By Dan Rivoli
In this year’s primary election, Upper West Side voters gave a favorite son a promotion and rewarded legislative incumbents with another two-year term. Here are the results from contested Democratic primary races in the Upper West Side.
Eric Schneiderman, an Upper West Sider and six-term state senator, narrowly won a five-way Democratic primary for attorney general.
Schneiderman beat his nearest competitor Kathleen Rice, a district attorney from Long Island, with 34 percent of the vote to 32 percent, according to the AP’s latest tally.
He totaled 202,894 and cleaned up in the five boroughs, especially in Manhattan. There, he took 57 percent of the borough’s vote.

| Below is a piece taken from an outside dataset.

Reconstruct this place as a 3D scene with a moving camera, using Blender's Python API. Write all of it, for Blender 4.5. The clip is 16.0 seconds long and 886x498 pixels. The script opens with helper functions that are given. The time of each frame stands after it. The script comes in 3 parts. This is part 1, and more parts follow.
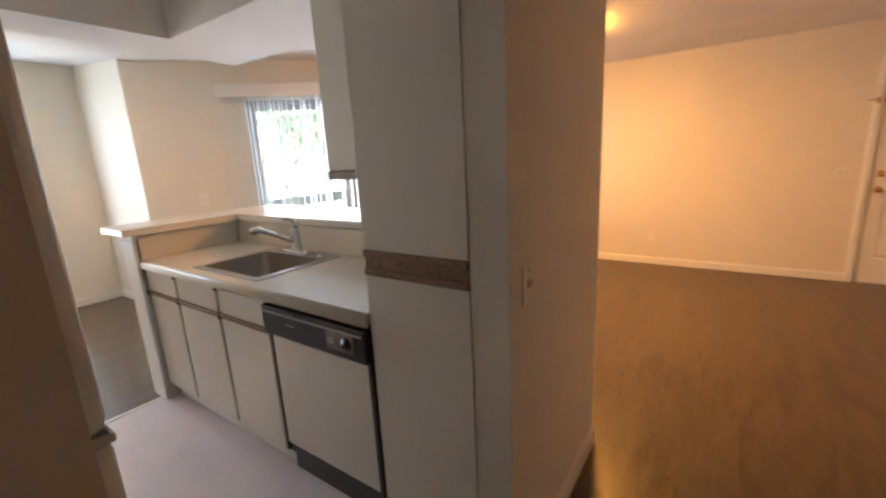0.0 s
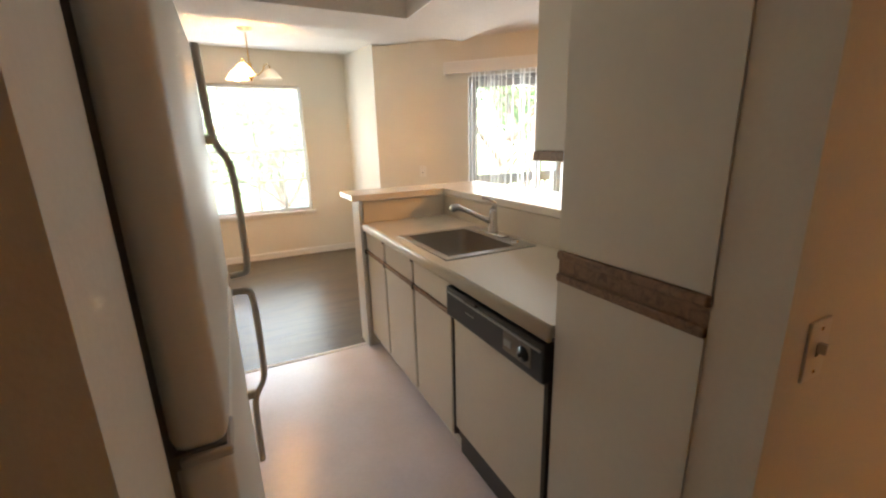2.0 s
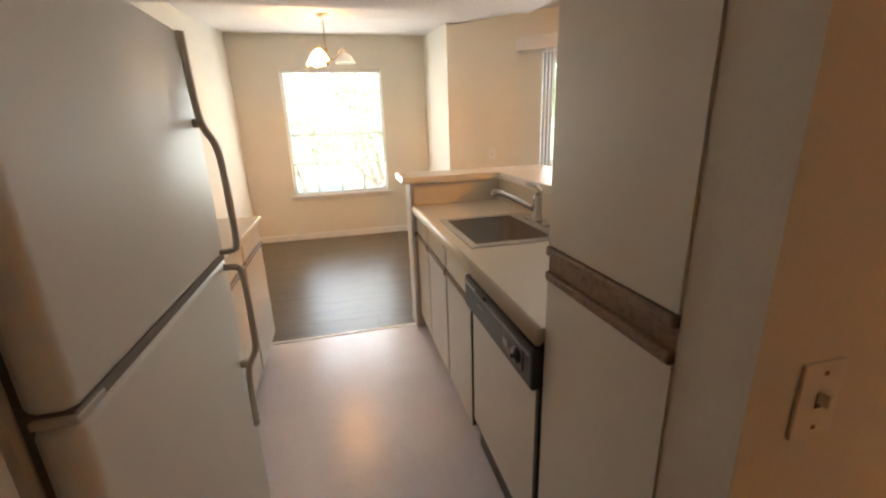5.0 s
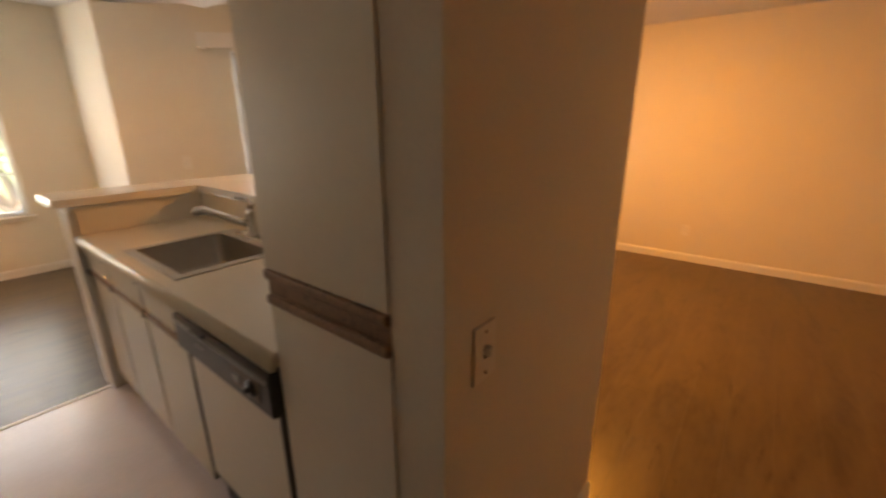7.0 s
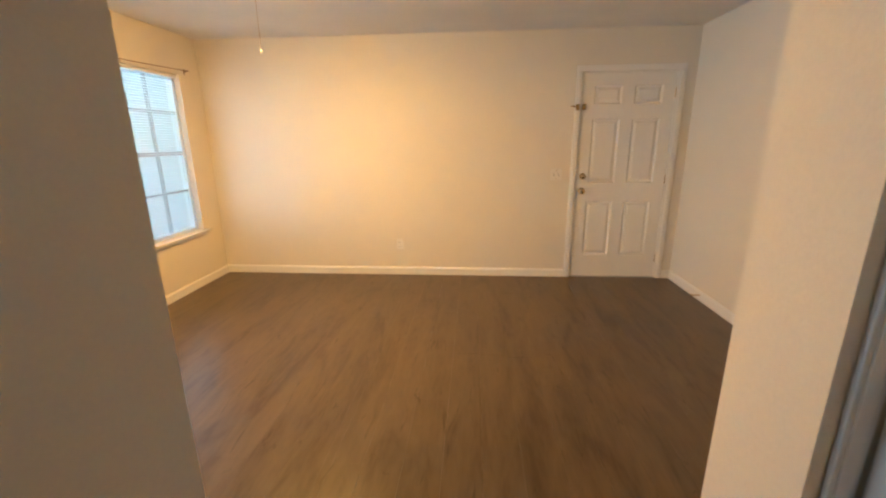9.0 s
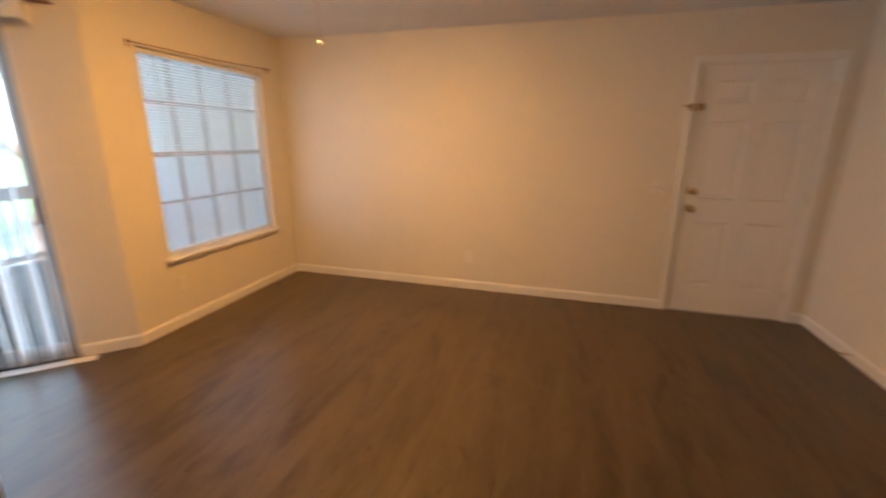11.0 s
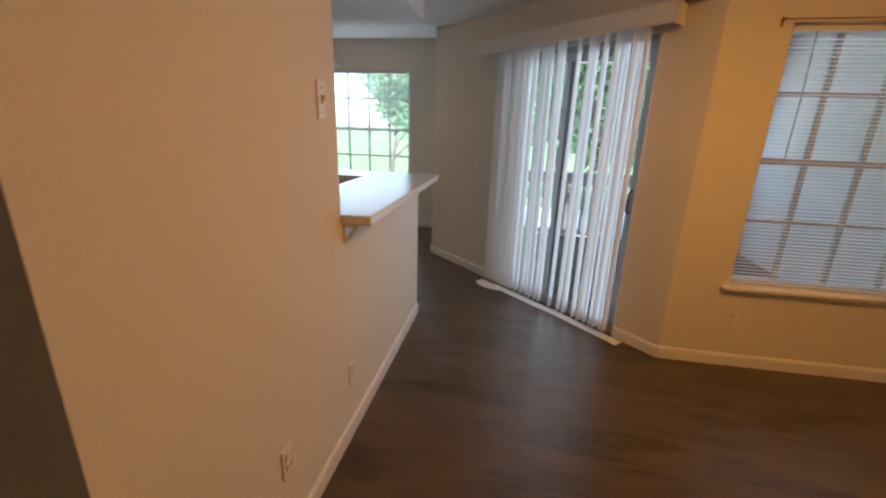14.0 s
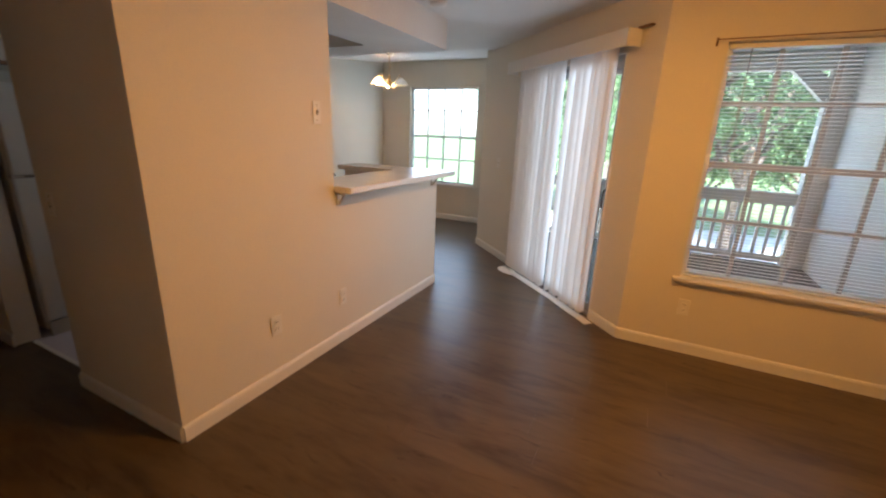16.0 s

In November, he faces a tough challenge from Republican Dan Donovan, Staten Island’s district attorney.
The Harlem Lion handily beat back four challengers in the Democratic primary. Rangel, elected in 1970, ran for re-election as he faced 13 counts of ethics violation. But voters in a district that covers Harlem, northern Manhattan and a sizable part of the Upper West Side, gave Rangel another term in Congress with 51 percent of the vote. Adam Clayton Powell IV, an East Harlem Assembly member, was a distant second with 23 percent of the vote.
Bill Perkins, first elected in 2006, overwhelmingly beat his challenger, charter school advocate Basil Smikle, in this Harlem State Senate seat that extends into the Upper West Side. The voters sent Bill Perkins back to Albany with 76 percent of the vote. Gov. David Paterson, who used to hold the State Senate seat, campaigned with Smikle in a last-minute effort to boost his candidacy.
In the race to succeed Eric Schneiderman in the State Senate, Adriano Espaillat won the Democratic nomination against his rival Mark Levine with 51 percent of the vote. This is a diverse district that stretches from the Upper West Side to cover all of northern Manhattan and reaches into the Bronx. In the four-way race, Levine, from Washington Heights, took 39 percent of the vote. With Espaillat’s assured November victory, this is the first time the Upper West Side will be without a state senator from the neighborhood.
The state committee primary was a race for an obscure spot that only garnered the attention of die-hard Democrats. It’s an unpaid position within the Democratic Party. The committee member goes to the state convention to vote for statewide candidates to be placed on the ballot and craft the party platform.
Daniel Cohen, who advocated for an increased role in local community issues, beat Bob Ginsberg, who held the seat for 30 years until 2008, with 55 percent of the vote. Cohen will represent Democrats in the 69th Assembly district, which covers the Morningside Heights and Manhattanville area of the West Side.